Корь
Александр Иванович Куприн
«Перед обедом доктор Ильяшенко и студент Воскресенский искупались. Жаркий юго-восточный ветер развел на море крупную зыбь. Вода у берега была мутная и резко пахла рыбой и морскими водорослями; горячие качающиеся волны не освежали, не удовлетворяли тела, а, наоборот, еще больше истомляли и раздражали его…»
Александр Иванович Куприн
Корь
I
Перед обедом доктор Ильяшенко и студент Воскресенский искупались. Жаркий юго-восточный ветер развел на море крупную зыбь. Вода у берега была мутная и резко пахла рыбой и морскими водорослями; горячие качающиеся волны не освежали, не удовлетворяли тела, а, наоборот, еще больше истомляли и раздражали его.
– Вылезайте, коллега, – сказал доктор, поливая пригоршнями свой толстый белый живот. – Так мы до обморока закупаемся.
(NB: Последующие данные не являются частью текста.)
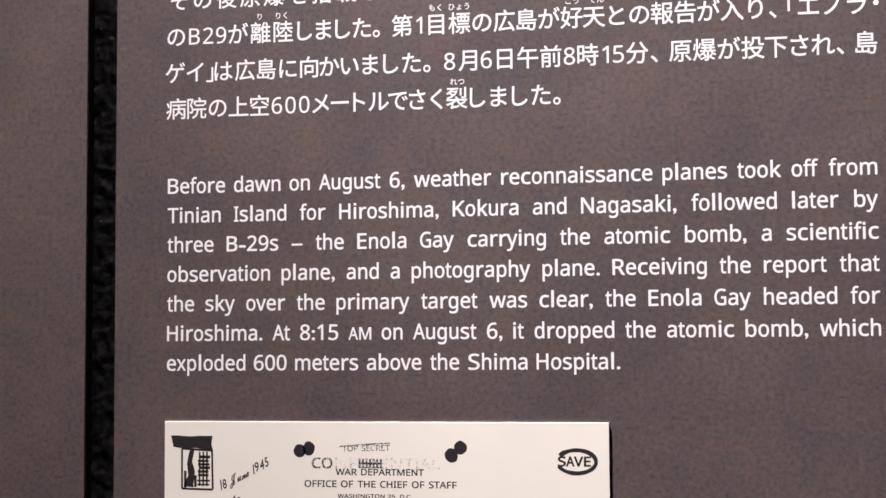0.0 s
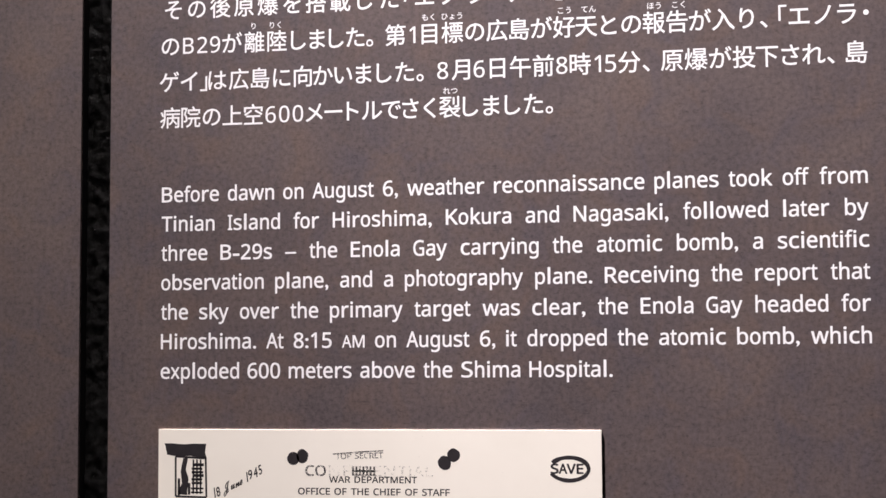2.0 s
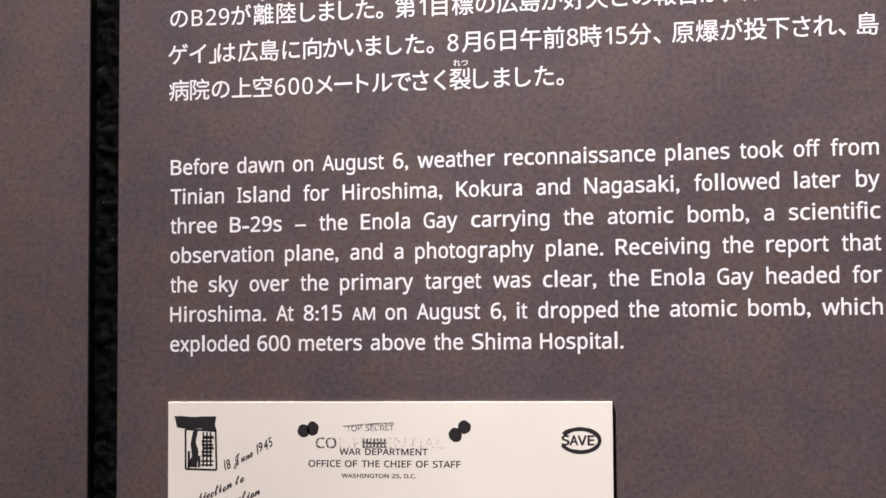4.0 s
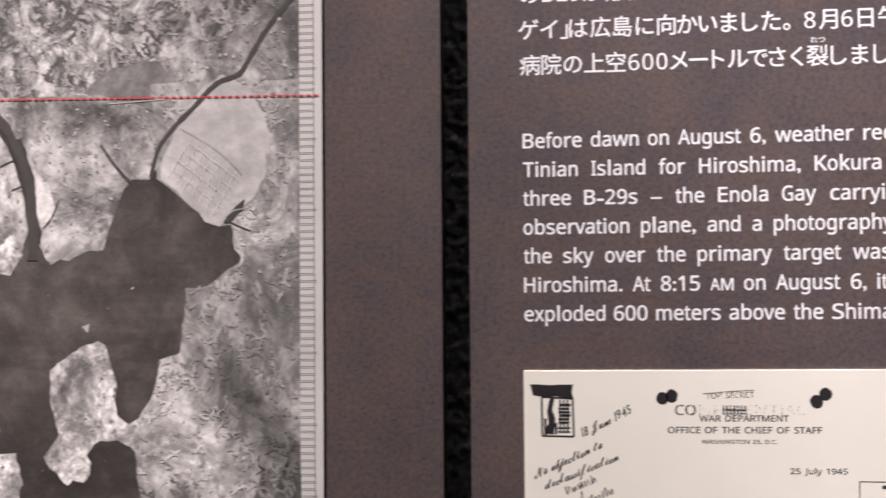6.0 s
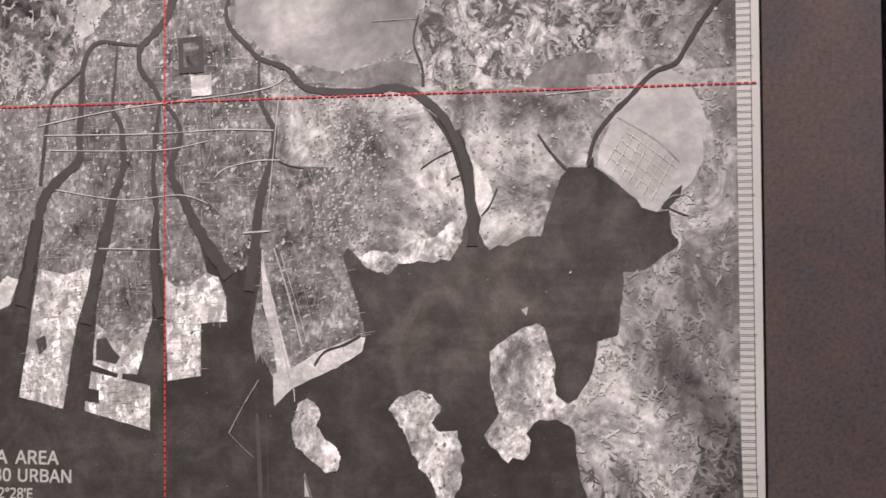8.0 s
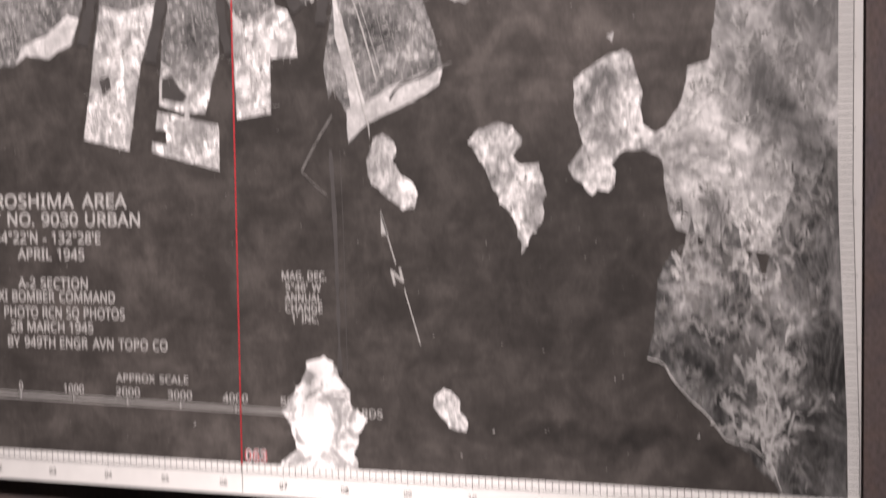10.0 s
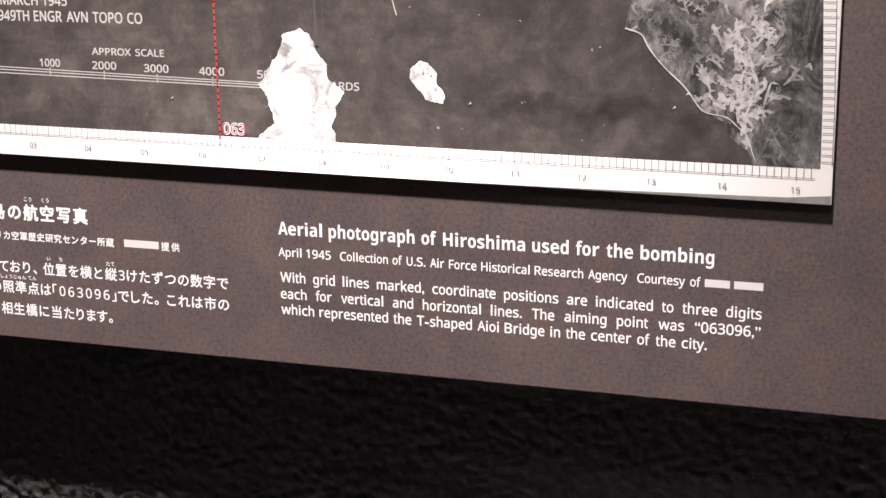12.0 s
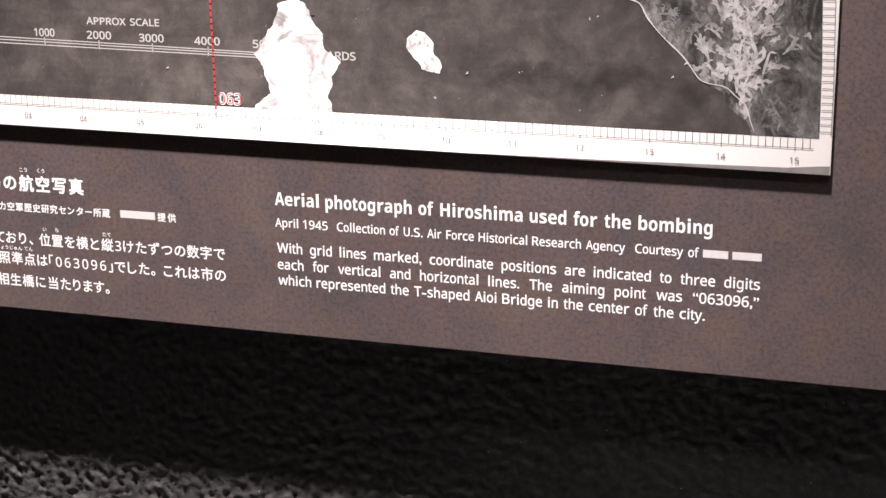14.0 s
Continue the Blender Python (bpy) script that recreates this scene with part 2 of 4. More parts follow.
M_PANEL = panel_material()
M_EDGE = plain_material("black_board_edge", (0.012, 0.011, 0.011), 0.6, 0.2)
M_PLASTER = plaster_material()
M_WHITE = plain_material("white_lettering", (0.86, 0.84, 0.84), 0.55, 0.25, 0.03)
M_BAR = plain_material("white_lettering_bar", (0.62, 0.59, 0.58), 0.55, 0.25, 0.05)
M_PAPER = plain_material("photo_paper_margin", (0.62, 0.59, 0.572), PRINT_ROUGH, PRINT_SPEC, 0.04, 60, True)
M_FOLD_SHADE = plain_material("turned_edge_shade", (0.20, 0.185, 0.175), 0.5, 0.3, 0.2, 120)
M_SEA = sea_material()
M_FIELD = land_material("print_fields", 0.10, 0.46, 26, 0.5, 0, (0.41, 0.59), 0.40, rough_noise=0.76, spots=WEST)
M_PLAIN = land_material("print_bright_plain", 0.20, 0.38, 18, 0.6, 0, (0.36, 0.64), 0.2, spots=WEST)
M_TOWN = land_material("print_town", 0.06, 0.34, 34, 0.4, 520, (0.36, 0.64), 0.45, spots=WEST)
M_QUAY = land_material("print_quay", 0.30, 0.72, 60, 0.6, 260, (0.36, 0.52), 0.28)
M_STRIP = land_material("print_reclaimed_strip", 0.36, 0.68, 60, 0.5, 0, (0.36, 0.60), 0.24)
M_HILL = land_material("print_hills", 0.075, 0.52, 75, 1.2, 0, (0.42, 0.58), 0.3, (1, 1, 0.8), 0.5, 0.76, spots=WEST)
M_RIDGE = land_material("print_ridges", 0.036, 0.24, 40, 0.9, 0, (0.42, 0.60), 0.45, (1.3, 1, 0.8), 0.6, 0.78, 0.35, spots=EAST)
M_SLOPE = land_material("print_slopes", 0.22, 0.58, 26, 1.0, 0, (0.42, 0.58), 0.34, (1.2, 1, 0.9), 0.5, 0.74, 0.3, spots=EAST)
M_ISLE = land_material("print_islands", 0.24, 0.74, 55, 0.5, 0, (0.42, 0.56), 0.5, (1, 1, 0.8), 0.4, 0.76, spots=ISLES)
M_CHALK = land_material("print_bright_island", 0.20, 0.80, 60, 0.8, 0, (0.36, 0.50), 0.14, spots=ISLES)
M_DARKFIELD = land_material("print_dark_field", 0.11, 0.24, 40, 0.5, 0, (0.36, 0.64), 0.28)
M_WOOD = plain_material("print_wooded_spurs", (0.10, 0.093, 0.09), PRINT_ROUGH, PRINT_SPEC, 0.5, 420, True, EAST)
M_CREST = plain_material("print_bare_spurs", (0.20, 0.188, 0.183), PRINT_ROUGH, PRINT_SPEC, 0.45, 420, True, EAST)
M_BARE = plain_material("print_pale_spurs", (0.24, 0.226, 0.22), PRINT_ROUGH, PRINT_SPEC, 0.35, 420, True, EAST)
M_PALE_SLOPE = plain_material("print_pale_slopes", (0.34, 0.322, 0.314), PRINT_ROUGH, PRINT_SPEC, 0.35, 420, True, EAST)
M_SOFT_DARK = plain_material("print_thin_woods", (0.25, 0.237, 0.23), PRINT_ROUGH, PRINT_SPEC, 0.4, 300, True, EAST)
M_SOFT_PALE = plain_material("print_thin_slopes", (0.42, 0.40, 0.39), PRINT_ROUGH, PRINT_SPEC, 0.3, 300, True, EAST)
M_MUD = land_material("print_mudflat", 0.38, 0.56, 26, 0.6, 0, (0.36, 0.64), 0.16)
M_PATH = plain_material("print_field_paths", (0.74, 0.70, 0.68), PRINT_ROUGH, PRINT_SPEC, 0.1)
M_DAB_DARK = plain_material("print_dark_dabs", (0.15, 0.14, 0.136), PRINT_ROUGH, PRINT_SPEC, 0.3, 500, True)
M_DAB_MID = plain_material("print_mid_dabs", (0.33, 0.31, 0.30), PRINT_ROUGH, PRINT_SPEC, 0.3, 500, True)
M_DAB_PALE = plain_material("print_pale_dabs", (0.45, 0.425, 0.41), PRINT_ROUGH, PRINT_SPEC, 0.2, 500, True)
M_RIVER = plain_material("print_river", (0.062, 0.055, 0.053), PRINT_ROUGH, PRINT_SPEC, 0.15, 90)
M_PALE = plain_material("print_pale_line", (0.48, 0.455, 0.44), PRINT_ROUGH, PRINT_SPEC, 0.1)
M_GREYLINE = plain_material("print_grey_line", (0.27, 0.25, 0.24), PRINT_ROUGH, PRINT_SPEC, 0.1)
M_TICK = plain_material("ruler_ink", (0.13, 0.12, 0.117), PRINT_ROUGH, PRINT_SPEC, 0.2)
M_RED = plain_material("red_ink", (0.55, 0.045, 0.055), 0.5, 0.3, 0.15, 500)
M_LETTER = letter_material()
M_INK = plain_material("black_ink", (0.022, 0.018, 0.02), 0.55, 0.25, 0.2)
M_TYPE = plain_material("typed_ink", (0.035, 0.03, 0.03), 0.55, 0.25, 0.3, 900)
M_WORN = faded_ink("worn_stamp_ink", (0.05, 0.045, 0.045), 0.55)
M_DARK = plain_material("dark_gallery_paint", (0.2, 0.19, 0.185), 0.8, 0.2, 0.15, 12)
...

От купальни нужно было подыматься вверх, на гору, по узкой тропинке, которая была зигзагами проложена в сыпучем черном шифере, поросшем корявым дубнячком и бледно-зелеными кочнями морской капусты. Воскресенский взбирался легко, шагая редко и широко своими длинными мускулистыми ногами. Но тучный доктор, покрывший голову, вместо шляпы, мокрым полотенцем, изнемогал от зноя и одышки. Наконец он совсем остановился, держась за сердце, тяжело дыша и мотая головой.
– Фу! Не могу больше… Хоть снова полезай в воду… Постоим минутку…
Они остановились на плоском закруглении между двумя коленами дорожки, и оба повернулись лицом к морю. Взбудораженное ветром, местами освещенное солнцем, местами затененное облаками, – оно все пестрело разноцветными заплатами. У берега широко белела пена, тая на песке кисейным кружевом, дальше шла грязная лента светло-шоколадного цвета, еще дальше – жидкая зеленая полоса, вся сморщенная, вся изборожденная гребнями волн, и, наконец, – могучая, спокойная синева глубокого моря с неправдоподобными яркими пятнами, то густофиолетовыми, то нежно-малахитовыми, с неожиданными блестящими кусками, похожими на лед, занесенный снегом. И вся эта живая мозаика казалась опоясанной у горизонта черной, спокойной, неподвижной лентой безбрежной дали.
– А все-таки здорово как! – сказал доктор. – Красота ведь, а?
Он протянул вперед короткую руку с толстенькими, как у младенца, пальцами и широко, по-театральному, черкнул ею по морю.
– Да… ничего, – равнодушно ответил Воскресенский и зевнул полупритворно. – Только надоедает скоро. Декорация.
– Та-ак! Мы их ели. Это, знаете, анекдот есть такой, – пояснил Ильяшенко. – Пришел солдат с войны к себе в деревню, ну и, понятно, врет, как слон. Публика, конечно, обалдемши от удивления. «Были мы, говорит, на Балканах, в самые, значит, облака забрались, в самую середку». – «Ах, батюшки, да неужто ж в облака?» А солдат этак с равнодушием: «А что нам облака? Мы их ели. Все одно как стюдень».
У доктора Ильяшенки была страсть рассказывать анекдоты, особенно из простонародного и еврейского быта. В глубине души он думал, что только по капризному расположению судьбы из него не вышло актера. Дома он изводил жену и дочь Островским, а в гостях у пациентов любил декламировать никитинского «Ямщика», причем неизменно для этого вставал, переворачивал перед собою стул и опирался на его спинку вывороченными врозь руками. Читал же он самым неестественным, нутряным голосом, точно чревовещатель, полагая, что именно так и должен говорить русский мужик.
Рассказав анекдот о солдате, он тотчас же, первый, радостно захохотал свободным грудным смехом. Воскресенский принужденно улыбнулся.
– Видите ли, доктор… юг, – начал он вяло, точно затрудняясь в словах, – не люблю юга. Здесь все как-то маслено, как-то… не знаю… чрезмерно. Ну, вот, цветет магнолия… позвольте, да разве это – растение? Так и кажется, что ее нарочно сделали из картона, выкрасили зеленой масляной краской, а сверху навели лак. Природа! Солнце встало из-за моря – и жара, а вечером бултых за горы – и сразу ночь. Нет птиц. Нет наших северных зорь с запахом молодой травки, нет поэзии сумерек, с жуками, с соловьем, со стадом, бредущим в пыли. Какая-то оперная декорация, а не природа…
– В ва-ашем до-оме, – сиплым тенорком запел доктор. – Известно, – вы кацап.